Building a restrictive practice governance system
A practical governance approach usually includes:
- Restriction register: a live log of all identified restrictions, including environmental restrictions.
- Decision record: capacity/consent considerations, rationale, and who was involved.
- Review schedule: time-limited reviews with clear owners and outcome tracking.
- Reduction planning: specific steps to reduce restriction through support adaptation, not “waiting for improvement.”
Governance must also include escalation routes when restriction is becoming embedded or when staff feel forced into restrictive responses due to service pressure.
Operational Example 1: Locking doors in a residential dementia unit
Context: A dementia unit routinely kept the front door locked. The rationale was “risk of wandering,” but the practice applied to everyone regardless of individual risk.
Support approach: The service introduced a restrictive practice review and shifted from blanket restriction to individualised risk enablement.

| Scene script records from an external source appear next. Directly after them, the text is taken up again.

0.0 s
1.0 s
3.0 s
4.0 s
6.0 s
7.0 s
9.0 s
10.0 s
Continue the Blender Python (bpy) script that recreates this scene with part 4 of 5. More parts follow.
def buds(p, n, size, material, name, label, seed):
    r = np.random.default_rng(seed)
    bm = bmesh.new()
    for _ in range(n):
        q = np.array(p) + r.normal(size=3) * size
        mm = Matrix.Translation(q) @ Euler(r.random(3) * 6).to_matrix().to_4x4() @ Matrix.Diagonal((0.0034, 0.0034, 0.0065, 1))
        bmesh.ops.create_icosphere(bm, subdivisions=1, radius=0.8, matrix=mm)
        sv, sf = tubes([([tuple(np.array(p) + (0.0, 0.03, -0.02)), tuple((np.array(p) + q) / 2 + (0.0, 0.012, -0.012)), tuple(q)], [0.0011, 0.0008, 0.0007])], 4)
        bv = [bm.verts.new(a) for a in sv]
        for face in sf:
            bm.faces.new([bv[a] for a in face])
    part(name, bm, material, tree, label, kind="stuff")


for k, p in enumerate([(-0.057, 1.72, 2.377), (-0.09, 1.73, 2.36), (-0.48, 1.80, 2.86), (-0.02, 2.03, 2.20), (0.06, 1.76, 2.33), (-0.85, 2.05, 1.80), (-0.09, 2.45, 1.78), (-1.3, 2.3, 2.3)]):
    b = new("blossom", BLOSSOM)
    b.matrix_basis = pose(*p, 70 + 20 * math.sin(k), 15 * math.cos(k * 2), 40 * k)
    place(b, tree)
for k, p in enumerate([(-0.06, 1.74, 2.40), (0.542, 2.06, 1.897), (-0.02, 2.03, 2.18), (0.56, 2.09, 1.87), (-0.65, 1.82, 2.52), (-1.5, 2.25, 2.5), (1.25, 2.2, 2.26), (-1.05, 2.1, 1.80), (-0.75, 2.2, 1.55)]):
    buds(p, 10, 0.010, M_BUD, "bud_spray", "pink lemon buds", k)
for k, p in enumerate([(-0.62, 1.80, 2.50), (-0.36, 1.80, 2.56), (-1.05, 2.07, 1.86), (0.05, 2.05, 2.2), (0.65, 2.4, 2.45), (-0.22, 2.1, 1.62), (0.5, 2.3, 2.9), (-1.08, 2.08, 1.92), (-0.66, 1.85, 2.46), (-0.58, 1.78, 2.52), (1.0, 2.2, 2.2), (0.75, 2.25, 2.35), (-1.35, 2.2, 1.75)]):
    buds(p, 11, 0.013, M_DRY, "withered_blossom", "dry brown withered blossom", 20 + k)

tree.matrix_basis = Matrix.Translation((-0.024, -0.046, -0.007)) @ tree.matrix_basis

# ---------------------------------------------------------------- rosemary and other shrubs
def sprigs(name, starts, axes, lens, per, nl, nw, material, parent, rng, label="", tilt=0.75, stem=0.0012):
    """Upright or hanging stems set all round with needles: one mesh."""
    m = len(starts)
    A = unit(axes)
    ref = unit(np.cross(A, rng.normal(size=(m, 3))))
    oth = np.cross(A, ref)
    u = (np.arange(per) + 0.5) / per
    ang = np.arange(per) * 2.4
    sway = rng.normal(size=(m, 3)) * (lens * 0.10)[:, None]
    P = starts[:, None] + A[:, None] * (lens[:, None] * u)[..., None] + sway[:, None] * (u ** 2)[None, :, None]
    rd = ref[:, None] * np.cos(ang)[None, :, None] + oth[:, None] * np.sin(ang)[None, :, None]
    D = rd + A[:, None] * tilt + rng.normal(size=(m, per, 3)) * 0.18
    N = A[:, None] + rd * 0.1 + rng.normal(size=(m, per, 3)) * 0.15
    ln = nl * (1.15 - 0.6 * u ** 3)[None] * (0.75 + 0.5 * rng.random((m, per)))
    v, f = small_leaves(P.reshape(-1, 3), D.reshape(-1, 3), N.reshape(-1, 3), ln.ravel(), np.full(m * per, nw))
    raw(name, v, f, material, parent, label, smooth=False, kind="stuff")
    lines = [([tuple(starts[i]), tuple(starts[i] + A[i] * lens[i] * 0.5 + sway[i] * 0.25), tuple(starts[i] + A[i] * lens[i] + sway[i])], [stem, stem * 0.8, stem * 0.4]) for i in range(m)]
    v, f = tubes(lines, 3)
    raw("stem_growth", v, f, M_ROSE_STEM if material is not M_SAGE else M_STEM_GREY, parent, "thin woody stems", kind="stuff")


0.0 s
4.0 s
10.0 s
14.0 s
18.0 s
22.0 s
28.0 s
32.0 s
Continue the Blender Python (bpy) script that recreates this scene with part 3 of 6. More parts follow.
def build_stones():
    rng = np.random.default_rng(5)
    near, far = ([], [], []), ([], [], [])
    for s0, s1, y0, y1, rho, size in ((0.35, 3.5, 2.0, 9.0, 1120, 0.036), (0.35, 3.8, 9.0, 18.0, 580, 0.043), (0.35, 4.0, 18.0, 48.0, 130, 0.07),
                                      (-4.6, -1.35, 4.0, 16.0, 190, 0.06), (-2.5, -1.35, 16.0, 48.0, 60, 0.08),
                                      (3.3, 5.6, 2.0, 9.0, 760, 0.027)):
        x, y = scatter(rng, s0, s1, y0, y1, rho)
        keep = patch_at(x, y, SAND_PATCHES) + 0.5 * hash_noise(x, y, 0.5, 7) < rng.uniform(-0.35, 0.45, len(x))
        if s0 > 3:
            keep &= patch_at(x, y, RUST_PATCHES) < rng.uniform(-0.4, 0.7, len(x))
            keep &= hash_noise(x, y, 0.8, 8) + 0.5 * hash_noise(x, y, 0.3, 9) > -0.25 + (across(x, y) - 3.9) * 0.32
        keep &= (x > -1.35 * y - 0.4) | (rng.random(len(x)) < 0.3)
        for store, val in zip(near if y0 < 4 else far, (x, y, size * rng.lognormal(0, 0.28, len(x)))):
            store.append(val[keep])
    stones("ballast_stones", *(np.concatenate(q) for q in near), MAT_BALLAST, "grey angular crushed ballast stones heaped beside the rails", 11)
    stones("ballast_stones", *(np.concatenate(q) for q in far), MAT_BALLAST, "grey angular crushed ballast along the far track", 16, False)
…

Day-to-day delivery detail:
- A restriction register was created listing “locked front door” as an environmental restriction.
- Individual risk assessments were updated to identify who was at actual risk of unsafe wandering and under what circumstances.
- Staff introduced structured outdoor routines and accompanied walks for those who benefited.
- For lower-risk residents, supervised access was enabled via a safer exit route and clear signage.
How effectiveness is evidenced: Residents accessed outdoor space more regularly, distress incidents reduced, and audits demonstrated that the restriction was actively reviewed rather than accepted as “how the unit works.”
Operational Example 2: Covert medication governance in community dementia care
Context: A person with advanced dementia refused medication, leading staff and family to consider covert administration to manage health risks.
Support approach: The provider implemented a formal governance process to ensure lawful, best interests decision-making and ongoing review.
Day-to-day delivery detail:
- A decision-specific capacity assessment was completed regarding medicine consent.
- A best interests meeting was held with family, GP and pharmacy input, documenting the rationale, alternatives attempted, and the proposed method.
- Staff were briefed on safe administration and monitoring for distress or adverse impact.
- A review date was set for four weeks, with a plan to re-test non-covert approaches periodically.
How effectiveness is evidenced: The audit trail showed structured decision-making, time-limited review, and a clear record of alternatives attempted, meeting both commissioner assurance and inspection scrutiny.
Operational Example 3: Restrictive routines in extra care support
Context: In an extra care scheme, staff began imposing fixed meal and hygiene times “for efficiency,” leading to distress and resistance in people with dementia.
Support approach: Leaders treated this as restrictive practice creep and introduced governance controls focused on routine flexibility.
Day-to-day delivery detail:
- Care plans were reviewed to reinstate personal preferences and timing flexibility.
- Shift handovers included “what matters today” prompts for each person to avoid task-led patterns.
- Observation audits focused on choice points, communication style, and whether staff offered alternatives.
- A monthly governance dashboard tracked distress incidents and complaints as potential restriction signals.
How effectiveness is evidenced: Distress incidents reduced, staff reported fewer confrontational interactions, and commissioners could see a structured approach to promoting rights rather than managing convenience.
How to demonstrate least restrictive practice in audits and inspections
Practical evidence that stands up to scrutiny includes:
- A restriction register showing identification, rationale, and review dates.
- Decision records showing involvement, alternatives tried, and time-limited decisions.
- Care plan content that evidences choice, flexibility and risk enablement.
- Incident trends showing reduced distress and fewer restrictive responses over time.
- Quality assurance minutes demonstrating senior oversight and challenge.
Restrictive practice governance is not about avoiding risk; it is about managing risk in a way that protects dignity, autonomy and lawful decision-making.